→ **STATED GOAL**
With the pictures left out, copy the listing below exactly.

→ **SOURCE MATERIAL**
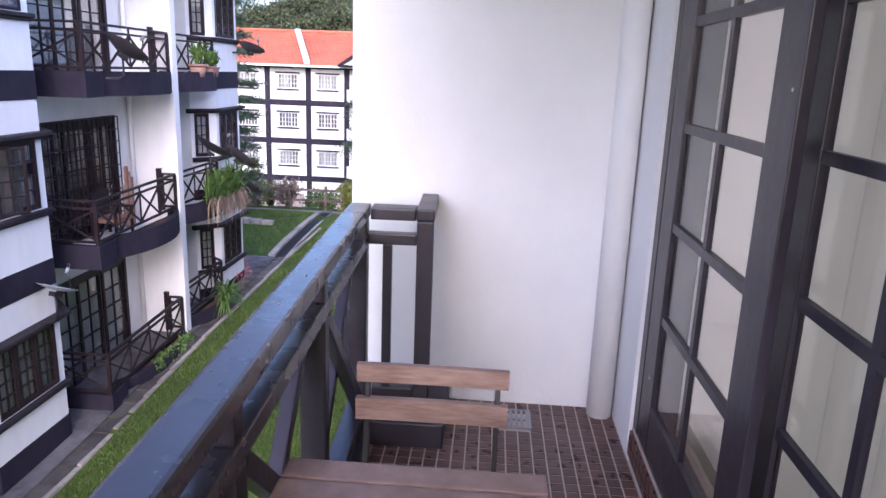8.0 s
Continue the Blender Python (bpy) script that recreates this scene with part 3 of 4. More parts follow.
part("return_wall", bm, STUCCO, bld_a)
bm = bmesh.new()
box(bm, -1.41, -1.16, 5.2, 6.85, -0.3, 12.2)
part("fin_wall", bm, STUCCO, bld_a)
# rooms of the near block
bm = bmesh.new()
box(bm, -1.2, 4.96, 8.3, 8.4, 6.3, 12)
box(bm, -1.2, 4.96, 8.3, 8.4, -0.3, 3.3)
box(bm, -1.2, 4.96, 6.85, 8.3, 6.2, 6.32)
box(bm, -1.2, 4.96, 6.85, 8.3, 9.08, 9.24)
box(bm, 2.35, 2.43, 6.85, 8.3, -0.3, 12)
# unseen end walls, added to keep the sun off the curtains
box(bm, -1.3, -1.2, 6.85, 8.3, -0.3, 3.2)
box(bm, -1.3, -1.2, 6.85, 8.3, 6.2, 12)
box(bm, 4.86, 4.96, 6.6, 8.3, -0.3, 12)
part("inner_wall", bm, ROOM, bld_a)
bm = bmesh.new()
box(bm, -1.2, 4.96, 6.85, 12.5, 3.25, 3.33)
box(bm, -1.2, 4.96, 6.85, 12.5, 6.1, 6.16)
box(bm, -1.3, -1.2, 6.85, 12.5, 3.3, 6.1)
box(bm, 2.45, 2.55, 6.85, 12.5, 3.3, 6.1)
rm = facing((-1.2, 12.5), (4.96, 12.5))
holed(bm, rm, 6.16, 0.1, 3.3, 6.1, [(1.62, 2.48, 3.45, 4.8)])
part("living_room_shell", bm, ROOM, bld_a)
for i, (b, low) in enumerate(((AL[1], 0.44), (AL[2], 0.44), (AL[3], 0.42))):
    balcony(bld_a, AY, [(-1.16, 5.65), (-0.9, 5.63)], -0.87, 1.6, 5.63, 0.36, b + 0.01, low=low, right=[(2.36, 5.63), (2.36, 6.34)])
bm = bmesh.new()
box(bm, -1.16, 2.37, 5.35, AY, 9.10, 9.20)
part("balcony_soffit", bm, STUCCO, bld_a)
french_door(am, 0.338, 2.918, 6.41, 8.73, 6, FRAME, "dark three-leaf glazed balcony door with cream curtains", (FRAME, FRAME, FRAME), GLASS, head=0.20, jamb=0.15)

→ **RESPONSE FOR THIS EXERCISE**
8.0 s
Continue the Blender Python (bpy) script that recreates this scene with part 3 of 4. More parts follow.
part("return_wall", bm, STUCCO, bld_a)
bm = bmesh.new()
box(bm, -1.41, -1.16, 5.2, 6.85, -0.3, 12.2)
part("fin_wall", bm, STUCCO, bld_a)
# rooms of the near block
bm = bmesh.new()
box(bm, -1.2, 4.96, 8.3, 8.4, 6.3, 12)
box(bm, -1.2, 4.96, 8.3, 8.4, -0.3, 3.3)
box(bm, -1.2, 4.96, 6.85, 8.3, 6.2, 6.32)
box(bm, -1.2, 4.96, 6.85, 8.3, 9.08, 9.24)
box(bm, 2.35, 2.43, 6.85, 8.3, -0.3, 12)
# unseen end walls, added to keep the sun off the curtains
box(bm, -1.3, -1.2, 6.85, 8.3, -0.3, 3.2)
box(bm, -1.3, -1.2, 6.85, 8.3, 6.2, 12)
box(bm, 4.86, 4.96, 6.6, 8.3, -0.3, 12)
part("inner_wall", bm, ROOM, bld_a)
bm = bmesh.new()
box(bm, -1.2, 4.96, 6.85, 12.5, 3.25, 3.33)
box(bm, -1.2, 4.96, 6.85, 12.5, 6.1, 6.16)
box(bm, -1.3, -1.2, 6.85, 12.5, 3.3, 6.1)
box(bm, 2.45, 2.55, 6.85, 12.5, 3.3, 6.1)
rm = facing((-1.2, 12.5), (4.96, 12.5))
holed(bm, rm, 6.16, 0.1, 3.3, 6.1, [(1.62, 2.48, 3.45, 4.8)])
part("living_room_shell", bm, ROOM, bld_a)
for i, (b, low) in enumerate(((AL[1], 0.44), (AL[2], 0.44), (AL[3], 0.42))):
    balcony(bld_a, AY, [(-1.16, 5.65), (-0.9, 5.63)], -0.87, 1.6, 5.63, 0.36, b + 0.01, low=low, right=[(2.36, 5.63), (2.36, 6.34)])
bm = bmesh.new()
box(bm, -1.16, 2.37, 5.35, AY, 9.10, 9.20)
part("balcony_soffit", bm, STUCCO, bld_a)
french_door(am, 0.338, 2.918, 6.41, 8.73, 6, FRAME, "dark three-leaf glazed balcony door with cream curtains", (FRAME, FRAME, FRAME), GLASS, head=0.20, jamb=0.15)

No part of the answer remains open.